Clips as scene scripts:
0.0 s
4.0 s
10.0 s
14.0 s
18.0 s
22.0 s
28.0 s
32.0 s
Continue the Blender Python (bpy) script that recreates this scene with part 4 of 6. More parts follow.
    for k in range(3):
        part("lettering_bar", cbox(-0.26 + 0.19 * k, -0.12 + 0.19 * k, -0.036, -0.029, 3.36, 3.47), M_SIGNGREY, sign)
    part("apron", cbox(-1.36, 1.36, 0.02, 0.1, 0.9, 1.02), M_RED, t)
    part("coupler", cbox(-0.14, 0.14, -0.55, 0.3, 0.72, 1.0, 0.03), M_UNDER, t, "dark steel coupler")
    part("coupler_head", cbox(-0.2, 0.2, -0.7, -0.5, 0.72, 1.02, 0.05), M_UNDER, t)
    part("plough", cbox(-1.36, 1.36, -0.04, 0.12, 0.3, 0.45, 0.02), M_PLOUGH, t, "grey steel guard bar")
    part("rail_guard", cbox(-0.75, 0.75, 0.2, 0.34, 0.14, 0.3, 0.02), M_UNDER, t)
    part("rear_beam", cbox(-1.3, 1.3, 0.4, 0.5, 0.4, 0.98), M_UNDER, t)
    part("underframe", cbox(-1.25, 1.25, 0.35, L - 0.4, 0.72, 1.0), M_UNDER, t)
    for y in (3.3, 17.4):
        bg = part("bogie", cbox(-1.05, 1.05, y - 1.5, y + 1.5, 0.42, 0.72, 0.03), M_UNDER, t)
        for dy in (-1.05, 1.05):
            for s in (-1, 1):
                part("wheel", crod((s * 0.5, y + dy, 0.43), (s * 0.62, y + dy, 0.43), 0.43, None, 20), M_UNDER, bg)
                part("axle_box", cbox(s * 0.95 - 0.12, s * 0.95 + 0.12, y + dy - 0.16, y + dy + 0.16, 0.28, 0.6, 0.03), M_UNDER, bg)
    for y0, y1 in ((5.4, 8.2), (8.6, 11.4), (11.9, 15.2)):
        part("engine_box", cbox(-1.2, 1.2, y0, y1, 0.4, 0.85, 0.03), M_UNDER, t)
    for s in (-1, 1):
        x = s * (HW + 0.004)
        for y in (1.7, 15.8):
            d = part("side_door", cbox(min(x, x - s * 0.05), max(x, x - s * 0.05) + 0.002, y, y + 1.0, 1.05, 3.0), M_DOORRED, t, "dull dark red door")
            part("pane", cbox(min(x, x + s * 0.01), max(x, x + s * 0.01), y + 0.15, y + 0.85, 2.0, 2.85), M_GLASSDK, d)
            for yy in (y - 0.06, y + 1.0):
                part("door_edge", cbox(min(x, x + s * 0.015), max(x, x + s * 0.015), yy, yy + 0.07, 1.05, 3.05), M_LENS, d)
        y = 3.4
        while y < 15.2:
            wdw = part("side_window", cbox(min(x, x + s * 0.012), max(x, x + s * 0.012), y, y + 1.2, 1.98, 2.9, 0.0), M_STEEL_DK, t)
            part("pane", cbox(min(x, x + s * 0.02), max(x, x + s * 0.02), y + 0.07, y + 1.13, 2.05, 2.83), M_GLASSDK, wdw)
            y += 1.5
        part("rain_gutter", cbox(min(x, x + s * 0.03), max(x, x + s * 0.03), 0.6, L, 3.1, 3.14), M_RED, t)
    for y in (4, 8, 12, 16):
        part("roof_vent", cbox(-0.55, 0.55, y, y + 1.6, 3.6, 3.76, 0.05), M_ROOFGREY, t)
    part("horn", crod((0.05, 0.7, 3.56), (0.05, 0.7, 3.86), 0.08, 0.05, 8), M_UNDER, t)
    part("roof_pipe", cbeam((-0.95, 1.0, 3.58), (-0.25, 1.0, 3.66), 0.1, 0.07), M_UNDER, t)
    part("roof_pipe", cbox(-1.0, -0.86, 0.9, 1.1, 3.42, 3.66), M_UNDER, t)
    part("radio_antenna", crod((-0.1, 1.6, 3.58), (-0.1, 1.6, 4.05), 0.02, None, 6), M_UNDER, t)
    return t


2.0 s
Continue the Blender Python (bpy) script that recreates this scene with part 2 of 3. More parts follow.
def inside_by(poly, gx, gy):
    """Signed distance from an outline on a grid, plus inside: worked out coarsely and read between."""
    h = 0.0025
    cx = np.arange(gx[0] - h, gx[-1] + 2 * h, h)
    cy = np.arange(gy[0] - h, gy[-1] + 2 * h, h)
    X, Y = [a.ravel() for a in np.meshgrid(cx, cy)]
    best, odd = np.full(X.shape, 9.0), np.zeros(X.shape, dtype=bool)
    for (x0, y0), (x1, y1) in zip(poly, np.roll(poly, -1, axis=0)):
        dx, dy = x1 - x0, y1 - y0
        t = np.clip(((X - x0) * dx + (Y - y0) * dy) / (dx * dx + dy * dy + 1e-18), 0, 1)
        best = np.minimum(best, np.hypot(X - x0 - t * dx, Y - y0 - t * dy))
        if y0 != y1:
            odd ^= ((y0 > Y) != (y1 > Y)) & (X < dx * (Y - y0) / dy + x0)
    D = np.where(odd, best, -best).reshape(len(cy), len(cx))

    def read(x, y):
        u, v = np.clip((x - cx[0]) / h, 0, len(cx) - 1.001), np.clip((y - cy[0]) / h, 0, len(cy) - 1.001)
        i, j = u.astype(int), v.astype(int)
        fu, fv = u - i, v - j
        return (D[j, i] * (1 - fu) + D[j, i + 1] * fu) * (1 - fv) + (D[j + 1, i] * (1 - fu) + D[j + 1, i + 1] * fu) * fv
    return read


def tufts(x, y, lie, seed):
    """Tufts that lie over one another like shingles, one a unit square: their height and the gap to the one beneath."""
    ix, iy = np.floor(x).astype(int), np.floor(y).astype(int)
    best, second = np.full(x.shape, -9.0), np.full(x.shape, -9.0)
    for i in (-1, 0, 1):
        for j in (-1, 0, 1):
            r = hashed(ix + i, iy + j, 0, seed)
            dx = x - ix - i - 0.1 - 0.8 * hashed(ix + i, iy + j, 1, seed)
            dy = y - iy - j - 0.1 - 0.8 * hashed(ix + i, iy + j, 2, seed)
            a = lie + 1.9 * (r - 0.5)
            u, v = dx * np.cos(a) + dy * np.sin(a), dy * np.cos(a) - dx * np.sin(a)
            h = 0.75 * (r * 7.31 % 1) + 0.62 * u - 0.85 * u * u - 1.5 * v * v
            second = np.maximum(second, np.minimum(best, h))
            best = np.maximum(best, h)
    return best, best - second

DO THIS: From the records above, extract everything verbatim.

WRITTEN REPLY:
0.0 s
4.0 s
10.0 s
14.0 s
18.0 s
22.0 s
28.0 s
32.0 s
Continue the Blender Python (bpy) script that recreates this scene with part 4 of 6. More parts follow.
    for k in range(3):
        part("lettering_bar", cbox(-0.26 + 0.19 * k, -0.12 + 0.19 * k, -0.036, -0.029, 3.36, 3.47), M_SIGNGREY, sign)
    part("apron", cbox(-1.36, 1.36, 0.02, 0.1, 0.9, 1.02), M_RED, t)
    part("coupler", cbox(-0.14, 0.14, -0.55, 0.3, 0.72, 1.0, 0.03), M_UNDER, t, "dark steel coupler")
    part("coupler_head", cbox(-0.2, 0.2, -0.7, -0.5, 0.72, 1.02, 0.05), M_UNDER, t)
    part("plough", cbox(-1.36, 1.36, -0.04, 0.12, 0.3, 0.45, 0.02), M_PLOUGH, t, "grey steel guard bar")
    part("rail_guard", cbox(-0.75, 0.75, 0.2, 0.34, 0.14, 0.3, 0.02), M_UNDER, t)
    part("rear_beam", cbox(-1.3, 1.3, 0.4, 0.5, 0.4, 0.98), M_UNDER, t)
    part("underframe", cbox(-1.25, 1.25, 0.35, L - 0.4, 0.72, 1.0), M_UNDER, t)
    for y in (3.3, 17.4):
        bg = part("bogie", cbox(-1.05, 1.05, y - 1.5, y + 1.5, 0.42, 0.72, 0.03), M_UNDER, t)
        for dy in (-1.05, 1.05):
            for s in (-1, 1):
                part("wheel", crod((s * 0.5, y + dy, 0.43), (s * 0.62, y + dy, 0.43), 0.43, None, 20), M_UNDER, bg)
                part("axle_box", cbox(s * 0.95 - 0.12, s * 0.95 + 0.12, y + dy - 0.16, y + dy + 0.16, 0.28, 0.6, 0.03), M_UNDER, bg)
    for y0, y1 in ((5.4, 8.2), (8.6, 11.4), (11.9, 15.2)):
        part("engine_box", cbox(-1.2, 1.2, y0, y1, 0.4, 0.85, 0.03), M_UNDER, t)
    for s in (-1, 1):
        x = s * (HW + 0.004)
        for y in (1.7, 15.8):
            d = part("side_door", cbox(min(x, x - s * 0.05), max(x, x - s * 0.05) + 0.002, y, y + 1.0, 1.05, 3.0), M_DOORRED, t, "dull dark red door")
            part("pane", cbox(min(x, x + s * 0.01), max(x, x + s * 0.01), y + 0.15, y + 0.85, 2.0, 2.85), M_GLASSDK, d)
            for yy in (y - 0.06, y + 1.0):
                part("door_edge", cbox(min(x, x + s * 0.015), max(x, x + s * 0.015), yy, yy + 0.07, 1.05, 3.05), M_LENS, d)
        y = 3.4
        while y < 15.2:
            wdw = part("side_window", cbox(min(x, x + s * 0.012), max(x, x + s * 0.012), y, y + 1.2, 1.98, 2.9, 0.0), M_STEEL_DK, t)
            part("pane", cbox(min(x, x + s * 0.02), max(x, x + s * 0.02), y + 0.07, y + 1.13, 2.05, 2.83), M_GLASSDK, wdw)
            y += 1.5
        part("rain_gutter", cbox(min(x, x + s * 0.03), max(x, x + s * 0.03), 0.6, L, 3.1, 3.14), M_RED, t)
    for y in (4, 8, 12, 16):
        part("roof_vent", cbox(-0.55, 0.55, y, y + 1.6, 3.6, 3.76, 0.05), M_ROOFGREY, t)
    part("horn", crod((0.05, 0.7, 3.56), (0.05, 0.7, 3.86), 0.08, 0.05, 8), M_UNDER, t)
    part("roof_pipe", cbeam((-0.95, 1.0, 3.58), (-0.25, 1.0, 3.66), 0.1, 0.07), M_UNDER, t)
    part("roof_pipe", cbox(-1.0, -0.86, 0.9, 1.1, 3.42, 3.66), M_UNDER, t)
    part("radio_antenna", crod((-0.1, 1.6, 3.58), (-0.1, 1.6, 4.05), 0.02, None, 6), M_UNDER, t)
    return t


2.0 s
Continue the Blender Python (bpy) script that recreates this scene with part 2 of 3. More parts follow.
def inside_by(poly, gx, gy):
    """Signed distance from an outline on a grid, plus inside: worked out coarsely and read between."""
    h = 0.0025
    cx = np.arange(gx[0] - h, gx[-1] + 2 * h, h)
    cy = np.arange(gy[0] - h, gy[-1] + 2 * h, h)
    X, Y = [a.ravel() for a in np.meshgrid(cx, cy)]
    best, odd = np.full(X.shape, 9.0), np.zeros(X.shape, dtype=bool)
    for (x0, y0), (x1, y1) in zip(poly, np.roll(poly, -1, axis=0)):
        dx, dy = x1 - x0, y1 - y0
        t = np.clip(((X - x0) * dx + (Y - y0) * dy) / (dx * dx + dy * dy + 1e-18), 0, 1)
        best = np.minimum(best, np.hypot(X - x0 - t * dx, Y - y0 - t * dy))
        if y0 != y1:
            odd ^= ((y0 > Y) != (y1 > Y)) & (X < dx * (Y - y0) / dy + x0)
    D = np.where(odd, best, -best).reshape(len(cy), len(cx))

    def read(x, y):
        u, v = np.clip((x - cx[0]) / h, 0, len(cx) - 1.001), np.clip((y - cy[0]) / h, 0, len(cy) - 1.001)
        i, j = u.astype(int), v.astype(int)
        fu, fv = u - i, v - j
        return (D[j, i] * (1 - fu) + D[j, i + 1] * fu) * (1 - fv) + (D[j + 1, i] * (1 - fu) + D[j + 1, i + 1] * fu) * fv
    return read


def tufts(x, y, lie, seed):
    """Tufts that lie over one another like shingles, one a unit square: their height and the gap to the one beneath."""
    ix, iy = np.floor(x).astype(int), np.floor(y).astype(int)
    best, second = np.full(x.shape, -9.0), np.full(x.shape, -9.0)
    for i in (-1, 0, 1):
        for j in (-1, 0, 1):
            r = hashed(ix + i, iy + j, 0, seed)
            dx = x - ix - i - 0.1 - 0.8 * hashed(ix + i, iy + j, 1, seed)
            dy = y - iy - j - 0.1 - 0.8 * hashed(ix + i, iy + j, 2, seed)
            a = lie + 1.9 * (r - 0.5)
            u, v = dx * np.cos(a) + dy * np.sin(a), dy * np.cos(a) - dx * np.sin(a)
            h = 0.75 * (r * 7.31 % 1) + 0.62 * u - 0.85 * u * u - 1.5 * v * v
            second = np.maximum(second, np.minimum(best, h))
            best = np.maximum(best, h)
    return best, best - second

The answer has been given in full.